Dyke walking is one of our favorite walks. Annapolis Royal and the surrounding area offer lots of opportunity for dyke walks. On Sunday past we set off to walk the dyke on the west side of Allains Creek. It is a short walk since the dyke is interrupted by a large stream entering the “creek”, but exhilarating nonetheless. Dykes raise you up so that all the open sky and vast expanse of marsh meadow (cultivated and uncultivated) stretches out…
Dykes and their origins in Acadie (Nova Scotia) are explained by RGS at Annapolis Royal Heritage and for a more nature oriented explanation try Ducks Unlimited.
There are numerous places around Annapolis Royal to find a dyke for walking: the Annapolis Royal Historic Gardens, Allains Creek as mentioned in this post and found on the map, and Melanson Settlement NHS. And if you wish to explore the Annapolis Valley there are many other locations, even dykes from downtown Wolfville.

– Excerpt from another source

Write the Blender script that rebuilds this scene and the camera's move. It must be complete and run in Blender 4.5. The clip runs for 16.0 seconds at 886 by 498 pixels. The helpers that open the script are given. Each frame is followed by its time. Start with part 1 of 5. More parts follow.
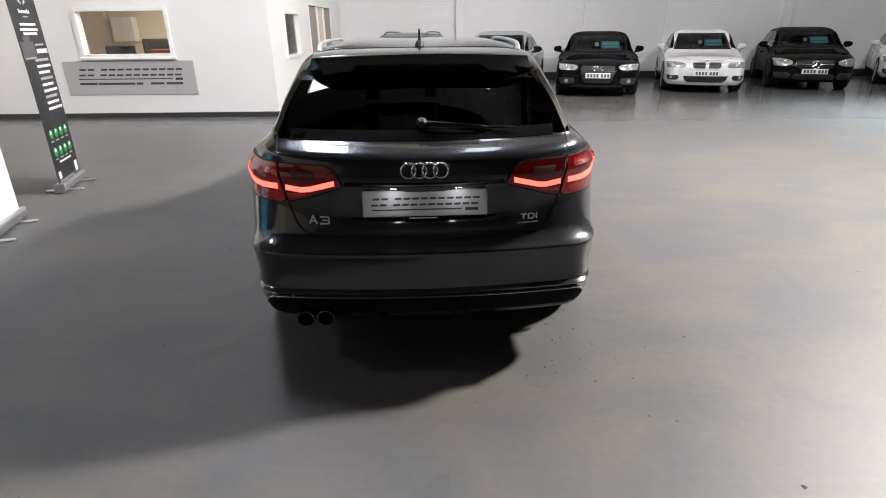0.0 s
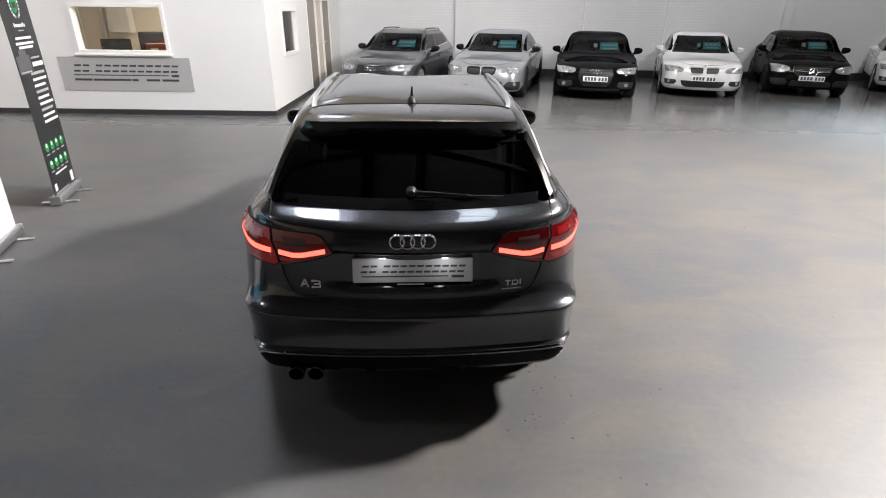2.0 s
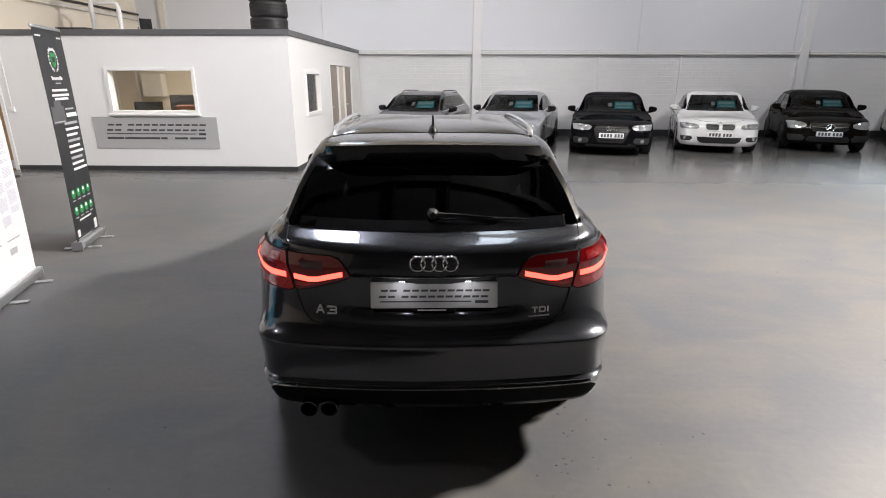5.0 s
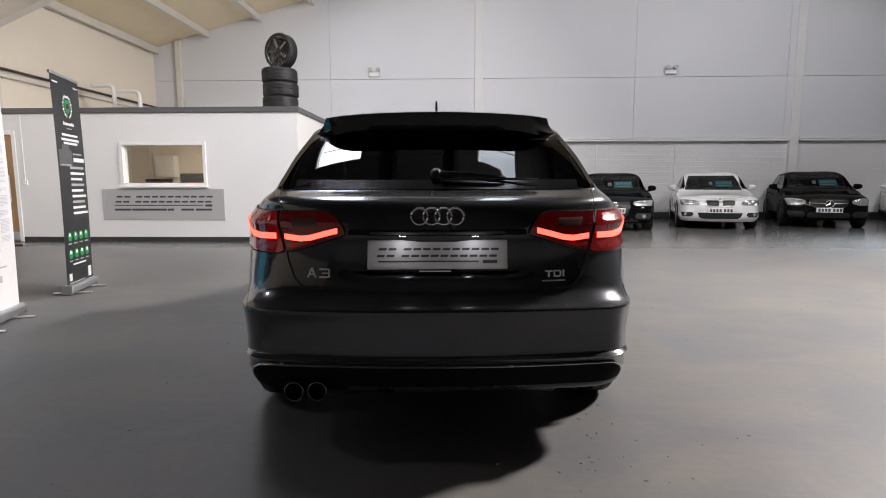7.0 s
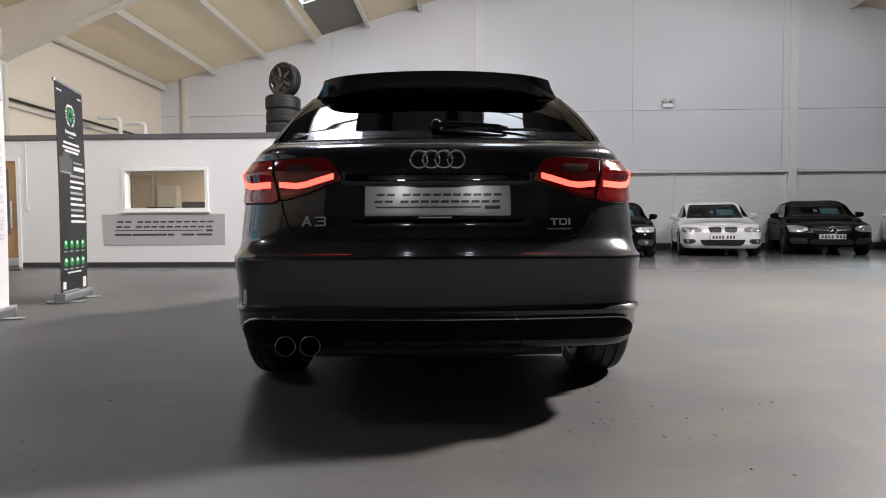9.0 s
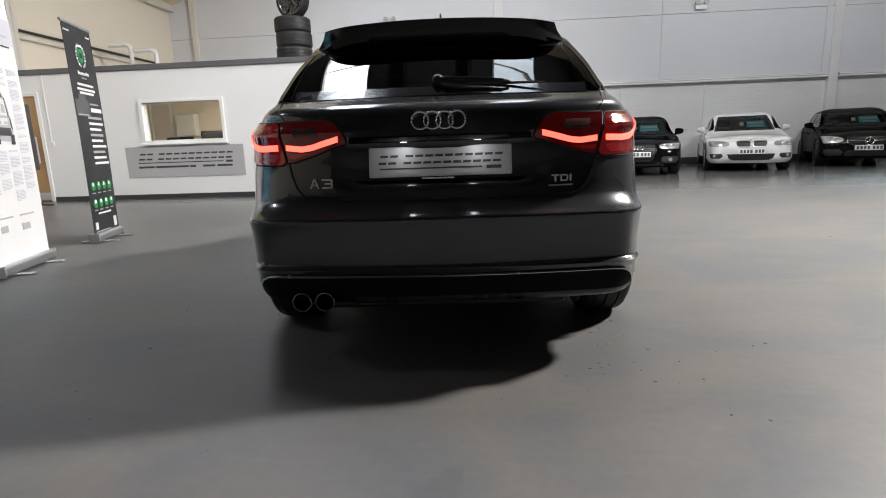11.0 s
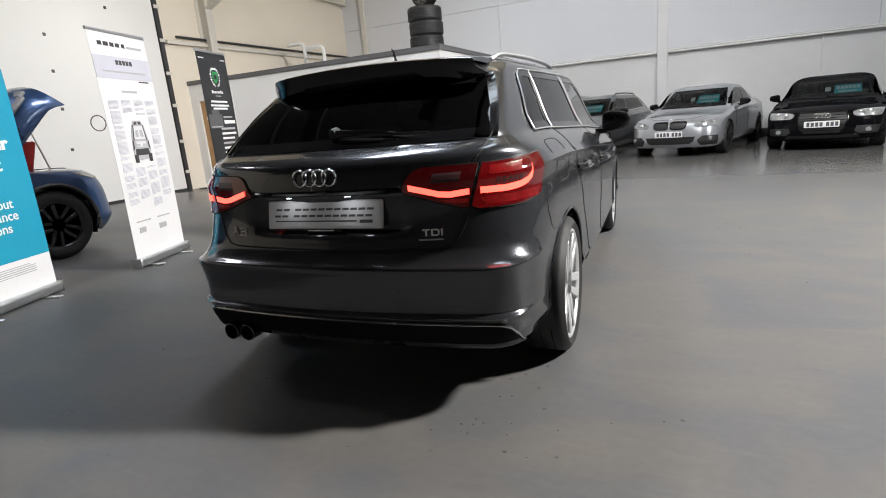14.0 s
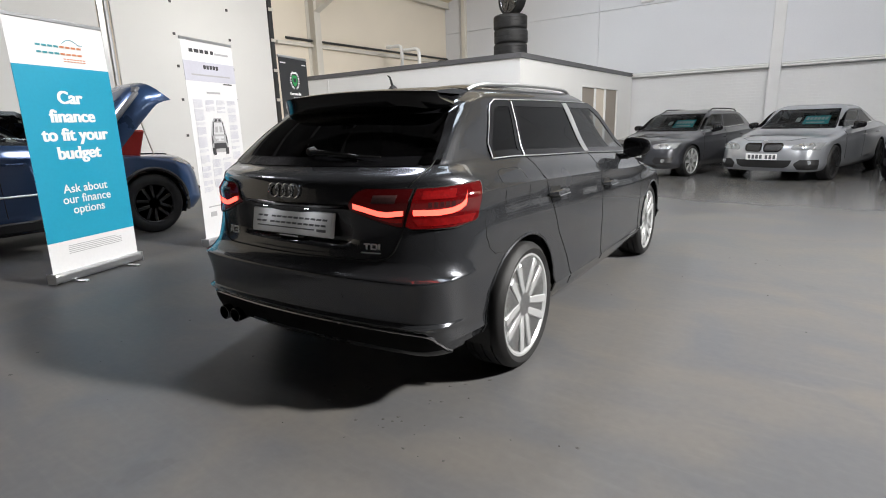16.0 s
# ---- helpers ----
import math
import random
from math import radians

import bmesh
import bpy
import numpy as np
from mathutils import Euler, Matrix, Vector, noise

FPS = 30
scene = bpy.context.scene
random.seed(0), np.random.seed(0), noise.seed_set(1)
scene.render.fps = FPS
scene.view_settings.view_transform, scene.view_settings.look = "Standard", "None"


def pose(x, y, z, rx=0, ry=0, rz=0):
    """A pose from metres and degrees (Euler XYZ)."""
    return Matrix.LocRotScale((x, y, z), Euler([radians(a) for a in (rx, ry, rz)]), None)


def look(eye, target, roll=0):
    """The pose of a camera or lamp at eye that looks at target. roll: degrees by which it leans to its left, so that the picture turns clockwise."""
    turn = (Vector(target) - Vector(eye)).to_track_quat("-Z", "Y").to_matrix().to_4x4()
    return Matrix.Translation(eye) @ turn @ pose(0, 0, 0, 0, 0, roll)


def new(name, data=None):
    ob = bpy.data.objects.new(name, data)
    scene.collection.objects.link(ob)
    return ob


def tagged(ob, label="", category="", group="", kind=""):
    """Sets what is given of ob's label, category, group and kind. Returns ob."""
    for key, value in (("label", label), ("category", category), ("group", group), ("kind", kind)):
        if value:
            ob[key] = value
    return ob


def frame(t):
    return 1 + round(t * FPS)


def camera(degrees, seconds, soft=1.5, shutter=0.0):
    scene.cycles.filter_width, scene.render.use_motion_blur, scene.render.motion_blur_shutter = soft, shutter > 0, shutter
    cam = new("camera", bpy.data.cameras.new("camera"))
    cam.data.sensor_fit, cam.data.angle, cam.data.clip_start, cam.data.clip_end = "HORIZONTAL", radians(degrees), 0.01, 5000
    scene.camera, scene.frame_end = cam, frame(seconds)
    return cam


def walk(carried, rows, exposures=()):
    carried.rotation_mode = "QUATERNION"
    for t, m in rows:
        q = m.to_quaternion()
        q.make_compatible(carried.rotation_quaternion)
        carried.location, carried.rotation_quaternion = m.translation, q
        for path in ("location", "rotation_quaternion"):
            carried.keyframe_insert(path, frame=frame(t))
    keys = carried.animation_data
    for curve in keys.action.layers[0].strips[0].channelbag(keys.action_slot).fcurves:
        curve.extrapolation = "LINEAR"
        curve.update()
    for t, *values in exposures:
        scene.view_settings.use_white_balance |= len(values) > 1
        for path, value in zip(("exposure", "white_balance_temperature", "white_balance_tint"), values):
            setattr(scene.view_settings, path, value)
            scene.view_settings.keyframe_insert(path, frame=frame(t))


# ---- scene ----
cam = camera(79.7, 16.0, 1.0)
PATH = [
    (0, (-0.002, 0.067, 1.484), (-0.004, 1.912, 0.713), -0.6),
    (0.5, (0.042, 0.1, 1.549), (0.014, 1.923, 0.728), -0.2),
    (1, (0.023, 0.115, 1.667), (0.048, 1.92, 0.806), 0.9),
    (1.5, (0.039, 0.13, 1.76), (0.037, 1.92, 0.866), 0.4),
    (2, (0.037, 0.13, 1.851), (0.051, 1.951, 1.023), 0.8),
    (2.5, (0.04, 0.118, 1.903), (0.058, 1.997, 1.22), 0.8),
    (3, (0.044, 0.118, 1.899), (0.058, 2.002, 1.226), 0.9),
    (3.5, (0.046, 0.121, 1.893), (0.059, 2.006, 1.225), 1.2),
    (5.8, (0.002, 0.188, 1.52), (-0.072, 2.126, 1.031), -0.3),
    (6, (0.012, 0.186, 1.493), (-0.058, 2.134, 1.047), -0.2),
    (6.5, (0.015, 0.208, 1.287), (-0.065, 2.174, 0.928), -0.3),
    (7, (0.01, 0.23, 1.06), (-0.057, 2.215, 0.819), -0.1),
    (7.5, (-0.008, 0.262, 0.873), (-0.064, 2.257, 0.73), -0.3),
    (8, (-0.003, 0.285, 0.752), (-0.064, 2.282, 0.676), -0.1),
    (10.3, (0.017, 0.288, 0.685), (-0.076, 2.283, 0.578), -0.9),
    (10.5, (0.009, 0.271, 0.705), (-0.087, 2.262, 0.537), -1.1),
    (11, (0.086, 0.234, 0.86), (-0.076, 2.189, 0.47), -2.0),
    (11.5, (0.221, 0.203, 0.949), (-0.023, 2.136, 0.501), -2.6),
    (12, (0.387, 0.256, 0.977), (0.032, 2.169, 0.515), -3.1),
    (12.5, (0.56, 0.311, 1.032), (0.083, 2.189, 0.536), -4.1),
    (13, (0.829, 0.341, 1.079), (0.199, 2.17, 0.568), -5.4),
    (13.5, (1.055, 0.397, 1.104), (0.316, 2.187, 0.605), -5.3),
    (14, (1.225, 0.535, 1.122), (0.396, 2.293, 0.649), -4.9),
    (14.5, (1.363, 0.65, 1.141), (0.44, 2.355, 0.651), -4.3),
    (15, (1.548, 0.688, 1.188), (0.516, 2.33, 0.7), -3.8),
    (15.5, (1.763, 0.718, 1.186), (0.623, 2.293, 0.717), -2.9),
    (16, (1.888, 0.684, 1.208), (0.744, 2.26, 0.752), -1.8),
]
walk(cam, [(t, look(eye, target, roll)) for t, eye, target, roll in PATH], [(0, 0.13, 6560, 14), (4, 0.13, 6560, 14), (6.5, -0.08, 6600, 16), (8.2, -0.1, 6600, 16), (11.5, -0.04, 6510, 11), (16, -0.14, 6470, 11)])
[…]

[A note on the post title: I don’t know that these very dykes are Acadian, but it seems likely that if not these dykes then dykes in the same location since the French settlers who came to this area with Charles de Menou D’Aulnay in the 1630’s introduced dykes to Acadie and began here on the Allains Creek marsh.]
Annapolis Royal is surrounded by dykes. This past weekend we had a delightful walk along a combination of old rail bed and dykes. (The train ride must have had a superb view of the Annapolis River!) Walking here will take you along the Allains Creek where it meets the Annapolis River and then follow this larger river west. You can follow the old rail bed exclusively or you can take side jaunts out onto some dykes. If you walk out onto the dykes and it is low tide, then you can even walk out onto some salt marshes. Pretty neat – You’ll be right along the Annapolis River. Be prepared, if you venture very far onto a salt marsh, it is muddy and mucky!

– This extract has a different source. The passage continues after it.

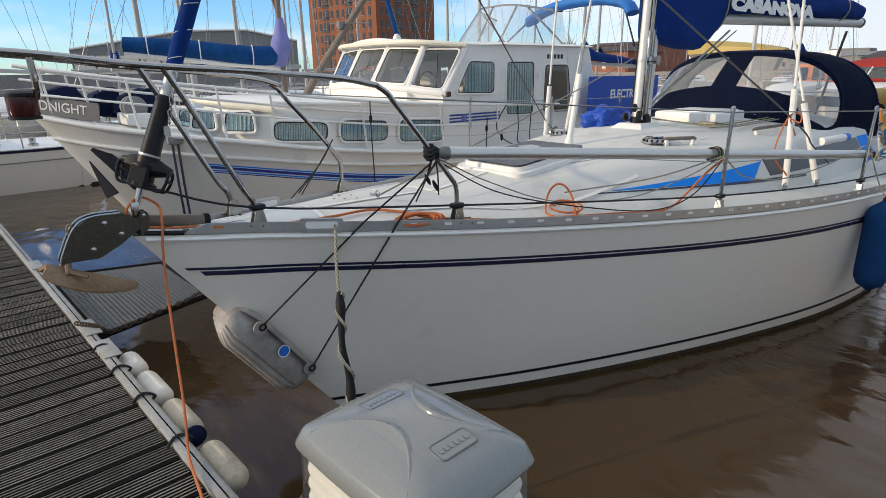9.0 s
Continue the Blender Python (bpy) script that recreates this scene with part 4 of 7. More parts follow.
def build_edge_fenders():
    for x, mt in ((-0.82, OFFWHITE), (-0.43, OFFWHITE), (0.0, BUFFCREAM), (0.52, BUFFCREAM)):
        f = edge_fender(x, 0.064, 0.27 if x < -0.7 else 0.36, mt, "small cream fender tied along the pontoon edge")
        for sg in (-1,):
            xx = x + sg * 0.215
            ring = [PONT_M @ Vector((xx + 0.012 * math.sin(3 * a), -0.03 + 0.058 * math.cos(a), 0.44 + 0.034 * math.sin(a))) for a in np.linspace(0, 2 * math.pi, 17)[:-1]]
            part("lashing", tube(ring, 0.008, 6, closed=True), BLACKROPE, f, "black rope lashing")
    edge_fender(0.20, 0.056, 0.08, NAVY_CLOTH, "short dark blue fender end at the pontoon edge")


# ---- service pedestal ----
def build_pedestal():
    cx, cy, z0 = 2.20, -0.07, DECK_Z
    ped = thing("service_pedestal", (cx, cy, z0), "grey plastic marina power pedestal with white louvres", "power pedestal")
    ped.rotation_euler = (0, 0, radians(3.5))

    def ring(w, d, r, z, n=5, bow=0.045):
        """A rounded square with slightly bowed sides, 24 points a side."""
        pts = []
        base = rounded(w, d, r * 0.45, n)
        for (ax_, ay), (bx, by) in zip(base, base[1:] + base[:1]):
            k = 8 if math.hypot(bx - ax_, by - ay) > 0.03 else 1
            for j in range(k):
                u, v = ax_ + (bx - ax_) * j / k, ay + (by - ay) * j / k
                fu, fv = 1 + bow * (1 - min(1, abs(v) / (d / 2)) ** 2), 1 + bow * (1 - min(1, abs(u) / (w / 2)) ** 2)
                pts.append((cx + u * fu * 1.10, cy + v * fv * 0.89, 1.524 - (1.512 - z) * 0.94 if z > 1.2 else z))
        return pts
    part("column", loft([ring(0.265, 0.275, 0.04, z0, bow=0), ring(0.265, 0.275, 0.04, 1.255, bow=0)]), PEDGREY, ped, "blue-grey plastic column")
    for sg in (1, -1):
        part("corner_rib", box((cx + 0.141, cy + sg * 0.082, 0.87), (0.016, 0.012, 0.84), 0.004), PEDGREY, ped)
        part("corner_rib", box((cx + 0.130, cy + sg * 0.112, 0.87), (0.030, 0.014, 0.84), 0.004), PEDGREY, ped)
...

At one point a stone covered path leads down from the rail bed (also the dyke at that point) out to the salt marsh. Here we found seaweed stranded by beach plantain. This salt resistant plant has extra thick leaves when compared to its more fragile cousins.
Walk for as long as you like and then turn to retrace your steps. The walk is just to the west of Annapolis Royal on highway #1. Cross the Allains Creek bridge and be ready to turn and park on your right. Check the map for the exact location.
Low tide along the Allains Creek, behind the Annapolis Royal Historic Gardens.
Annapolis Royal is an excellent place to go for a walk. And although I’ve described some of my favorites, they haven’t been collected and organized; so … today I began a project to do them all systematically. As I complete each walk I will be noting the best parking and route through or around the town. This new map will follow in the coming weeks.
But for today’s project – a beginning – something easy with the route already plotted, the Annapolis Royal Historic Gardens. I walked briskly around the largest loop of the Gardens. This longer, outside loop takes you out onto the dyke and closer to the Allains Creek. An evening walk may turn up deer on the marsh and shore birds on the river’s edge , when the tide is out as it was this evening.
This loop is not long…maybe 1.5 km which takes about 15-20 minutes, with no stops to enjoy the wonderful flowers, plants and animals. It took me longer today since I stopped for pictures and to try and get as close as possible to the deer.